[Getting away]

Dear Donagh,

I'd love to be able to get away from it all at times and meditate, as you are always recommending.  But that would be a bit of a luxury as far as I'm concerned.  It’s very hard to explain to someone who hasn’t a family how hard it is to get away.  My mother is living with us, and as soon as I get the kids out to school it’s time to get my mother up and give her her breakfast. There’s always something calling.  I'd love to be able to cancel everything sometimes and go into myself and forget everything.  Maybe when the kids have grown up I'll be able to do it, but they’re still young.  In the meantime is there anything instead of meditation that I could do just to have a bit of space?  What would you recommend? Rosemary

Dear Rosemary,

I can only imagine the pressure there must be on you when everyone wants a piece of you, and you can't find time to rest.  A great many people everywhere are in a similar position, and there’s an urgent need to find some practical way of living with this.  

Mind you, meditation is not about getting away from anything.  What we try to get away from soon catches up with us, and it may have become worse in our absence.  Meditation is about going fully into whatever we are doing.  What makes work especially difficult is the resistance to it that we create by wanting to get away from it.  To be half in and half out is the most exhausting arrangement, because we are fighting ourselves.  This seems to be true of everything, not just work, as I'll try to explain from an experience I had recently. 

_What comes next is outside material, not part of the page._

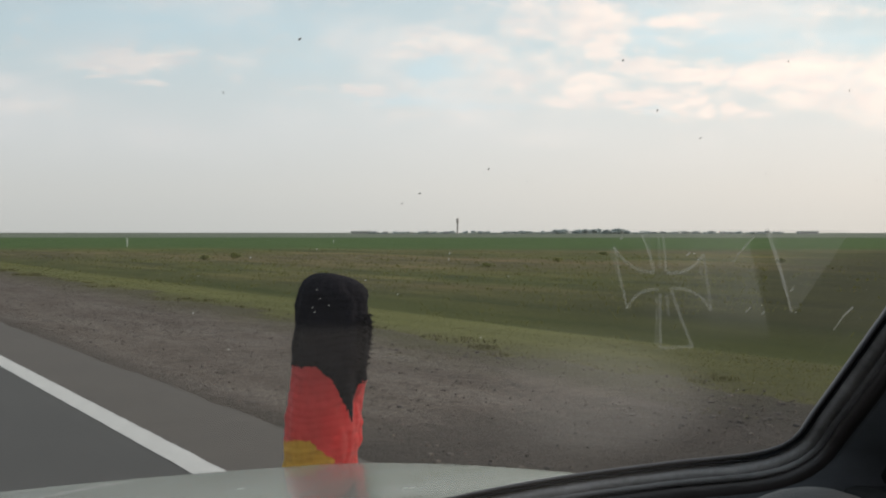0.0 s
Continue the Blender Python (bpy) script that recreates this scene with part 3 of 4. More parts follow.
def house_model(w, d, h, seed):
    ob = thing("village_house", "small single-storey village house with a pale wall and grey roof", "house", "houses of the village")
    part("wall", box_mesh("house_walls", (w, d, h), house_wall, centre=(0, 0, h / 2)), ob)
    e, r = 0.5, 2.4
    verts = [(-w / 2 - e, -d / 2 - e, h), (w / 2 + e, -d / 2 - e, h), (w / 2 + e, d / 2 + e, h), (-w / 2 - e, d / 2 + e, h),
             (-w / 2 - e, 0, h + r), (w / 2 + e, 0, h + r)]
    roof = part("roof", mesh_of("house_roof", verts, [(0, 1, 5, 4), (2, 3, 4, 5), (0, 4, 3), (1, 2, 5), (3, 2, 1, 0)], house_roof), ob)
    part("chimney", box_mesh("house_chimney", (0.7, 0.7, 1.6), house_wall, centre=(w * 0.2, 0.6, h + r * 0.9)), roof)
    for i in range(3):
        part("window", box_mesh("house_window", (1.1, 0.12, 1.2), dark_pane, centre=(-w / 3 + i * w / 3, -d / 2 - 0.03, h * 0.55)), ob)
    return ob


def tree_model(seed, height):
    ob = thing("village_tree", "broad grey-green tree among the village houses", "tree", "trees of the village")
    trunk = part("trunk", lathe_mesh("tree_trunk", [(0.35, 0), (0.25, height * 0.3), (0.1, height * 0.7)], bark, 8), ob)
    for k in range(4):
        limb = lathe_mesh("tree_limb", [(0.14, 0), (0.05, height * 0.35)], bark, 6)
        part("limb", limb, trunk, m=pose(0, 0, height * (0.25 + 0.07 * k), 42, 0, 90 * k + 20))
    part("crown", leafy_mesh("tree_crown", hazed_leaf, 260, (height * 0.5, height * 0.5, height * 0.45), 0.8, seed, 0.1), ob, m=pose(0, 0, height * 0.42))
    return ob


def build_village():
    rng = random.Random(33)
    houses = [house_model(11, 8, 3.0, 1), house_model(15, 8, 3.2, 2), house_model(9, 7, 2.8, 3)]
    trees = [tree_model(5, 6.0), tree_model(6, 7.5), tree_model(7, 5.0)]
    used_h, used_t = set(), set()

    def put(kind, used, models, aside, depth, s=1.0):
        i = rng.randrange(3)
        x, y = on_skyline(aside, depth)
        m = pose(x, y, -0.4, 0, 0, rng.uniform(0, 360) if models is trees else -31.7 + rng.uniform(-25, 25))
        if i not in used:
            used.add(i)
            models[i].matrix_basis = m
            ob = models[i]
        else:
            ob = copy_thing(models[i], m)
        spread = rng.uniform(1.4, 2.3) if models is trees else 1.0
        ob.scale = (s * spread, s * spread, s)

    for k in range(30):
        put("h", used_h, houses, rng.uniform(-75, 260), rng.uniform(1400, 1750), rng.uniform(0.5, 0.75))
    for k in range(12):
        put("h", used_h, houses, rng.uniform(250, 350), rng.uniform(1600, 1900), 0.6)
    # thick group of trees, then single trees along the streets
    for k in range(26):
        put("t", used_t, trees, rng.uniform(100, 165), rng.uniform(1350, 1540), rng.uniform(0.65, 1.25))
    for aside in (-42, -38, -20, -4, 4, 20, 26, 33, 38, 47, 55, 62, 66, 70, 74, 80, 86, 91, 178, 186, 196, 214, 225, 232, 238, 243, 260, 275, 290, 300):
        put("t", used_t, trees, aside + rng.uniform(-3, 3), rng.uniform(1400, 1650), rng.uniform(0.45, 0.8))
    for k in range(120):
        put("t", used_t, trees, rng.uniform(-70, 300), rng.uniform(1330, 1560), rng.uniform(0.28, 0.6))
    for k, spot in enumerate((328, -75)):
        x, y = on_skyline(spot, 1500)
        barn = thing("barn", "long low grey barn on the edge of the village", "barn", m=pose(x, y, -0.4, 0, 0, -31.7))
        part("wall", box_mesh("barn_walls", (26, 10, 2.6), house_roof, centre=(0, 0, 1.3)), barn)
        part("roof", box_mesh("barn_roof", (27, 11.5, 1.2), house_roof, bevel=0.5, centre=(0, 0, 3.1)), barn)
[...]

In January my pottery workshop was burnt to the ground in an act of vandalism.  The kiln, the wheel, as well as all the glazes and slips, all the tools, the shelving, a great many pieces of pottery, and a valuable CNC router… everything was completely destroyed.  I was thankful that there was no loss of life, and that the fire had not spread to another building, but it did feel like a small personal ‘ground zero’.  It hung over me like a dark cloud for a few days, and I was reluctant even to look into the blackened shell.  But soon I realised there was no escape from it.  I could dream about it as it used to be, but this blackened ruin was the new reality.  So I took a stool with me and went in and sat there to meditate.  It was different from every place where I had ever meditated: here there was nothing aesthetic, everything was black and twisted.  Instead of the smell of incense, there was the stinking odour of a building that was first burnt to a shell, and then drowned by the fire brigade.  That's when I thought, ‘This is ground zero’.  But it was still above zero, because who appeared at the opening where the window used to be but the young man who had burnt the place down!  Far from being remorseful, he was proud of his work, and he took the opportunity to hurl abuse at me – as a representative, I suppose, of all the clergy.  His real enemies, as I knew, were people who had treated him badly in his early days, but he was glad of any target, especially a soft one.  ‘Now it’s ground zero,’ I said to myself.  After he left I sat in the reality of the ruins, and after a long time the distinctive ‘shift’ that happens in meditation happened.  The weight was strangely lifted and I was free.  I had experienced this ‘shift’ many times before, but it is always new.  It is the distinctive thing that happens in meditation.  It happens when you don’t try to make it happen.  It happens when your acceptance is total, when you are fully in rather than half-in and half-out.  It happens when you stop trying to get away.  Adversity is the best teacher. 

Though it was different from your case, it is also a bit similar.  How can we devise a practical way of dealing with pressure?  Start with your mother.  If she is quite elderly she will be slow-moving.  Match her pace; be slow-moving with her.  This will make it easier for you to do things in a relaxed way, free from the shrill urgencies of children.  Many people today call this ‘mindfulness’.  It’s just meditation in action.  Let everything you do be unhurried and your mind undivided.  Do just ‘this’ – this particular task: like finding her glasses, or her slippers, or walking with her.  Don’t see it as one of a long list of jobs you have to do, but just this.  You’ll find, I believe, that it won't take anything out of you.  What takes it out of us is our battles with ourselves.  When your children come home from school… well, that’s the honours course.  That will be harder, but be on the lookout for moments when you can relax completely into what you are doing. 

I hope this can be of some practical use to you, Rosemary.